● **Exercise**
Leave the pictures out, and retype all of the material exactly as written.

:::

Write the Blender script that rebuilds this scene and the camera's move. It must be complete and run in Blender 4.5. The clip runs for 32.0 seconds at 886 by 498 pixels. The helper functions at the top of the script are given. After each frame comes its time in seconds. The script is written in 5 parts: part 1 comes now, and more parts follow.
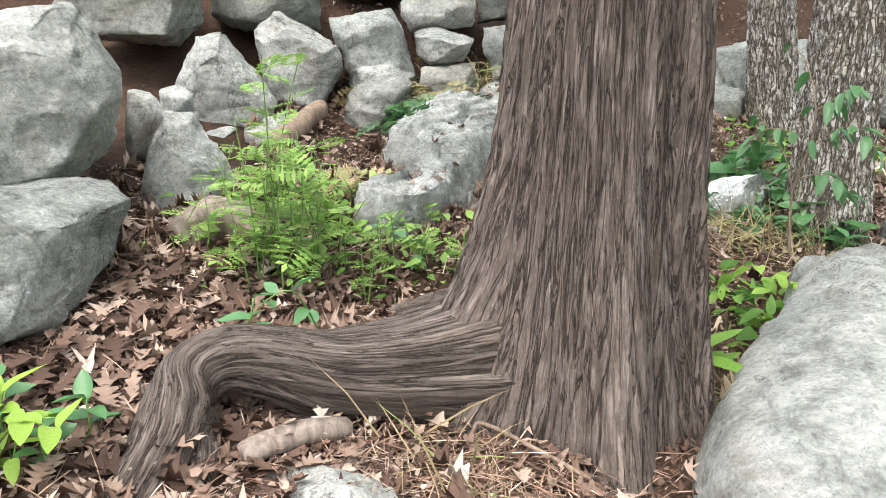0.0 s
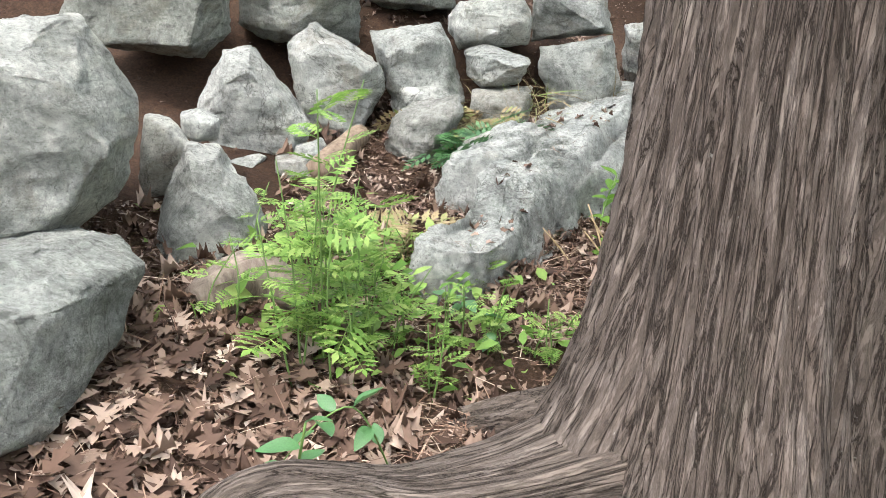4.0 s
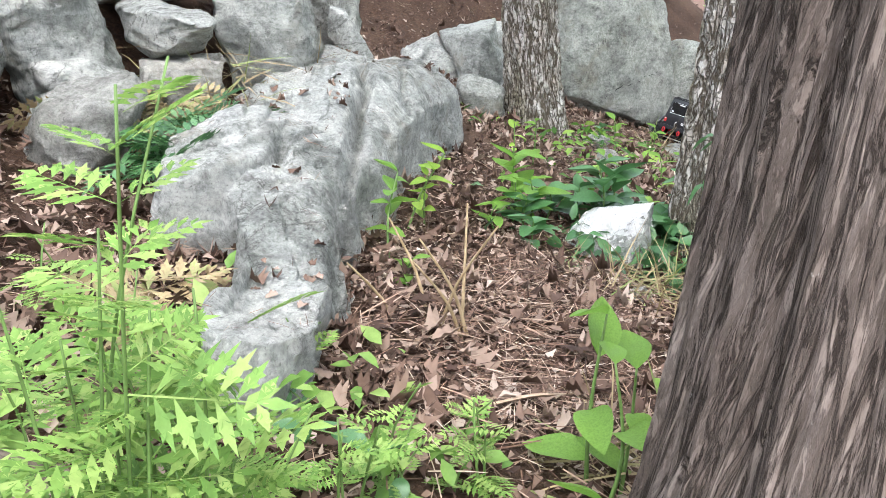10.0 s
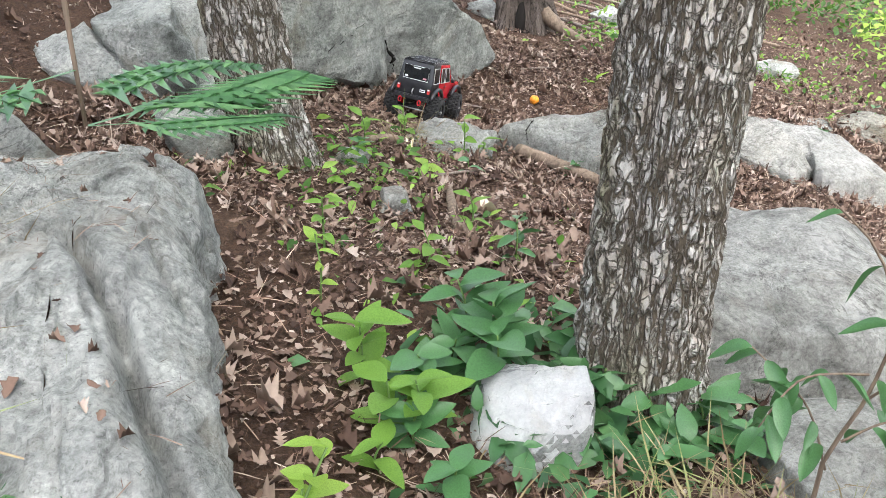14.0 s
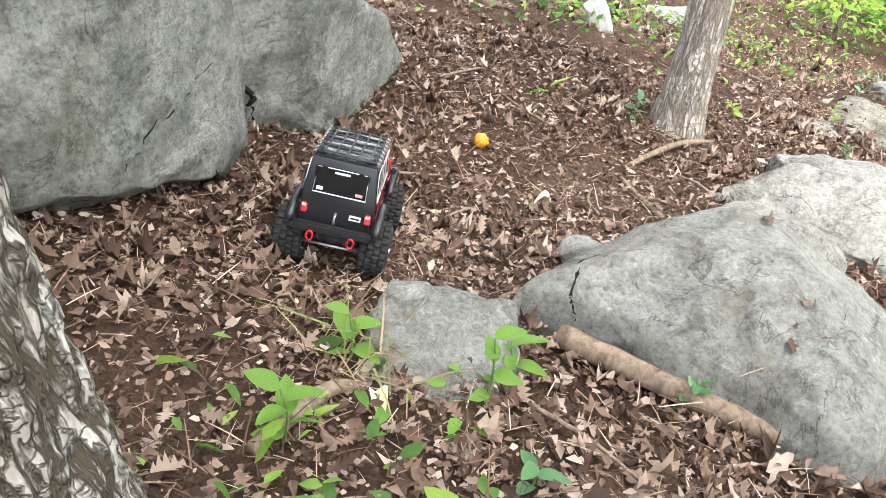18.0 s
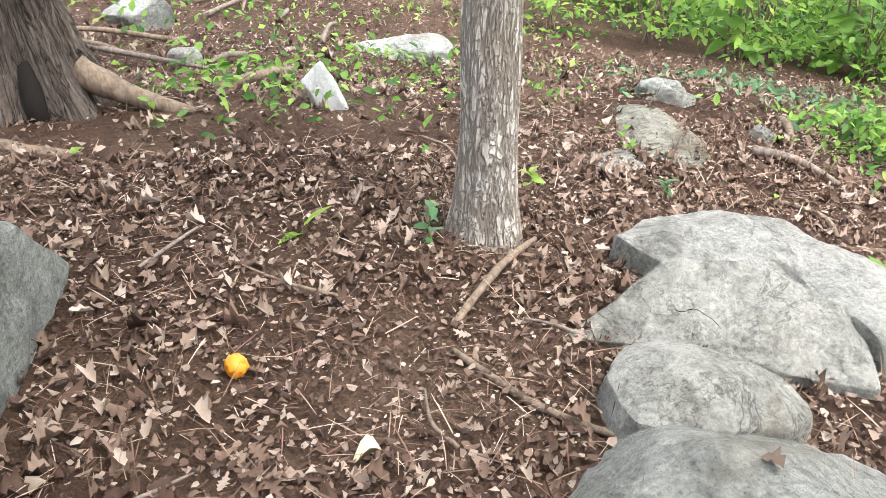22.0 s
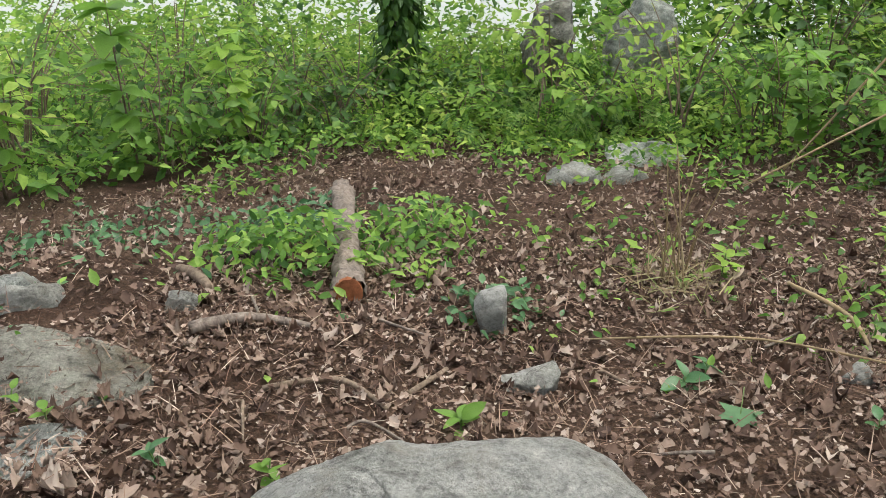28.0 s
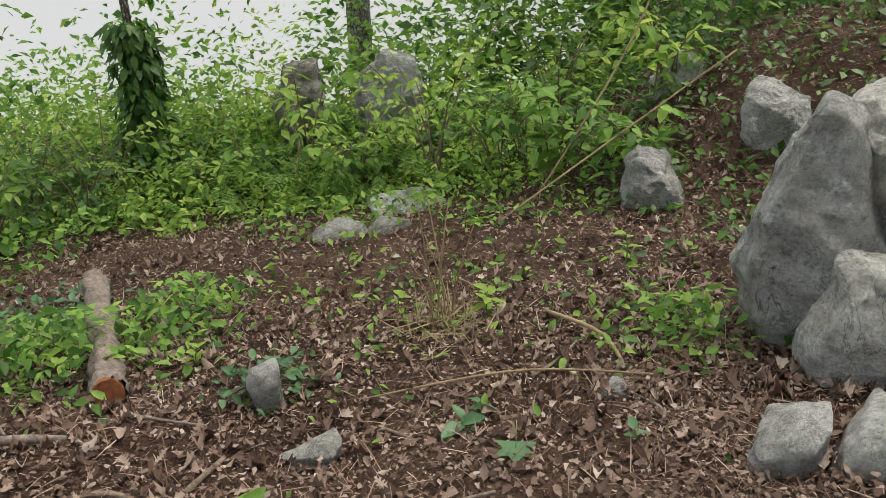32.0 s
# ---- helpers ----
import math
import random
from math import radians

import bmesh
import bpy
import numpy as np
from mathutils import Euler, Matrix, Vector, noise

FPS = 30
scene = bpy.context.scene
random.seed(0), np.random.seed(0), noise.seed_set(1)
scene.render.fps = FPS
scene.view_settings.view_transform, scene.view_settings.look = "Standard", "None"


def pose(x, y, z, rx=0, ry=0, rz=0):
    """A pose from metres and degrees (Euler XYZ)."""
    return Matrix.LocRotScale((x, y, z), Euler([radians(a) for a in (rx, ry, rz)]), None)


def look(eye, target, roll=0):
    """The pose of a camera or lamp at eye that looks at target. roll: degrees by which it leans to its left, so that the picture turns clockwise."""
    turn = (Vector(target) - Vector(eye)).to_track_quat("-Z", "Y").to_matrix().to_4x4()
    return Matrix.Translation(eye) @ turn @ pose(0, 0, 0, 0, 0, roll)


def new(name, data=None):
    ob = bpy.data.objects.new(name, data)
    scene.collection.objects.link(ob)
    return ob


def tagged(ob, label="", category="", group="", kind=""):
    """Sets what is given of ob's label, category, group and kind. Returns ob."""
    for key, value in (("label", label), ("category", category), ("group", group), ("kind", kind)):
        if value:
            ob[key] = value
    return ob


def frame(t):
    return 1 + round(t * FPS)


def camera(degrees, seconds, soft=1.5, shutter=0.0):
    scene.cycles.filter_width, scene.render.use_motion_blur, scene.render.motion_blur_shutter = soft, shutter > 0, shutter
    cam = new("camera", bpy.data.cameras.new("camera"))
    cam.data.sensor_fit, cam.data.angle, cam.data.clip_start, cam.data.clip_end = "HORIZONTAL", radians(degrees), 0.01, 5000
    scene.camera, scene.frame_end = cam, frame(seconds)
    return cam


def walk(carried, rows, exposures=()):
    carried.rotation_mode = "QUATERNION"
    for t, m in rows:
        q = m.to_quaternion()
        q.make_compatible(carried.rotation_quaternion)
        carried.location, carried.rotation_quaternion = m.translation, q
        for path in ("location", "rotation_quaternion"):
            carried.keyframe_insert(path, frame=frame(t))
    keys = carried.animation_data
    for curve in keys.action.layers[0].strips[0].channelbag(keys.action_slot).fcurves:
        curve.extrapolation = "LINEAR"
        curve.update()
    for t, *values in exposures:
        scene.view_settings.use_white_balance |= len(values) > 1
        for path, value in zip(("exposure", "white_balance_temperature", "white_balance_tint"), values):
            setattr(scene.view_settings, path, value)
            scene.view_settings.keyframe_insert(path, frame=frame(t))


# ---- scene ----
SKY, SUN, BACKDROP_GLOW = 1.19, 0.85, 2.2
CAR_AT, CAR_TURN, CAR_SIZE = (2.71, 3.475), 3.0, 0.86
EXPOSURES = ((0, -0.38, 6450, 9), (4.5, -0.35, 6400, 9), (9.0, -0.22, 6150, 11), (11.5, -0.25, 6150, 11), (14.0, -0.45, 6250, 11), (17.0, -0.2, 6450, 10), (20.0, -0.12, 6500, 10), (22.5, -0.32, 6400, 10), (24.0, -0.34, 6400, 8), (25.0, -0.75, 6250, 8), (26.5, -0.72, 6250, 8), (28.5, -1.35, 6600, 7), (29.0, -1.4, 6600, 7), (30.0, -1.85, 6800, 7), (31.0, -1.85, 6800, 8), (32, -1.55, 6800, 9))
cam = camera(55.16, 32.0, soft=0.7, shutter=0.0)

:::

● **The response**
Write the Blender script that rebuilds this scene and the camera's move. It must be complete and run in Blender 4.5. The clip runs for 32.0 seconds at 886 by 498 pixels. The helper functions at the top of the script are given. After each frame comes its time in seconds. The script is written in 5 parts: part 1 comes now, and more parts follow.
0.0 s
4.0 s
10.0 s
14.0 s
18.0 s
22.0 s
28.0 s
32.0 s
# ---- helpers ----
import math
import random
from math import radians

import bmesh
import bpy
import numpy as np
from mathutils import Euler, Matrix, Vector, noise

FPS = 30
scene = bpy.context.scene
random.seed(0), np.random.seed(0), noise.seed_set(1)
scene.render.fps = FPS
scene.view_settings.view_transform, scene.view_settings.look = "Standard", "None"


def pose(x, y, z, rx=0, ry=0, rz=0):
    """A pose from metres and degrees (Euler XYZ)."""
    return Matrix.LocRotScale((x, y, z), Euler([radians(a) for a in (rx, ry, rz)]), None)


def look(eye, target, roll=0):
    """The pose of a camera or lamp at eye that looks at target. roll: degrees by which it leans to its left, so that the picture turns clockwise."""
    turn = (Vector(target) - Vector(eye)).to_track_quat("-Z", "Y").to_matrix().to_4x4()
    return Matrix.Translation(eye) @ turn @ pose(0, 0, 0, 0, 0, roll)


def new(name, data=None):
    ob = bpy.data.objects.new(name, data)
    scene.collection.objects.link(ob)
    return ob


def tagged(ob, label="", category="", group="", kind=""):
    """Sets what is given of ob's label, category, group and kind. Returns ob."""
    for key, value in (("label", label), ("category", category), ("group", group), ("kind", kind)):
        if value:
            ob[key] = value
    return ob


def frame(t):
    return 1 + round(t * FPS)


def camera(degrees, seconds, soft=1.5, shutter=0.0):
    scene.cycles.filter_width, scene.render.use_motion_blur, scene.render.motion_blur_shutter = soft, shutter > 0, shutter
    cam = new("camera", bpy.data.cameras.new("camera"))
    cam.data.sensor_fit, cam.data.angle, cam.data.clip_start, cam.data.clip_end = "HORIZONTAL", radians(degrees), 0.01, 5000
    scene.camera, scene.frame_end = cam, frame(seconds)
    return cam


def walk(carried, rows, exposures=()):
    carried.rotation_mode = "QUATERNION"
    for t, m in rows:
        q = m.to_quaternion()
        q.make_compatible(carried.rotation_quaternion)
        carried.location, carried.rotation_quaternion = m.translation, q
        for path in ("location", "rotation_quaternion"):
            carried.keyframe_insert(path, frame=frame(t))
    keys = carried.animation_data
    for curve in keys.action.layers[0].strips[0].channelbag(keys.action_slot).fcurves:
        curve.extrapolation = "LINEAR"
        curve.update()
    for t, *values in exposures:
        scene.view_settings.use_white_balance |= len(values) > 1
        for path, value in zip(("exposure", "white_balance_temperature", "white_balance_tint"), values):
            setattr(scene.view_settings, path, value)
            scene.view_settings.keyframe_insert(path, frame=frame(t))


# ---- scene ----
SKY, SUN, BACKDROP_GLOW = 1.19, 0.85, 2.2
CAR_AT, CAR_TURN, CAR_SIZE = (2.71, 3.475), 3.0, 0.86
EXPOSURES = ((0, -0.38, 6450, 9), (4.5, -0.35, 6400, 9), (9.0, -0.22, 6150, 11), (11.5, -0.25, 6150, 11), (14.0, -0.45, 6250, 11), (17.0, -0.2, 6450, 10), (20.0, -0.12, 6500, 10), (22.5, -0.32, 6400, 10), (24.0, -0.34, 6400, 8), (25.0, -0.75, 6250, 8), (26.5, -0.72, 6250, 8), (28.5, -1.35, 6600, 7), (29.0, -1.4, 6600, 7), (30.0, -1.85, 6800, 7), (31.0, -1.85, 6800, 8), (32, -1.55, 6800, 9))
cam = camera(55.16, 32.0, soft=0.7, shutter=0.0)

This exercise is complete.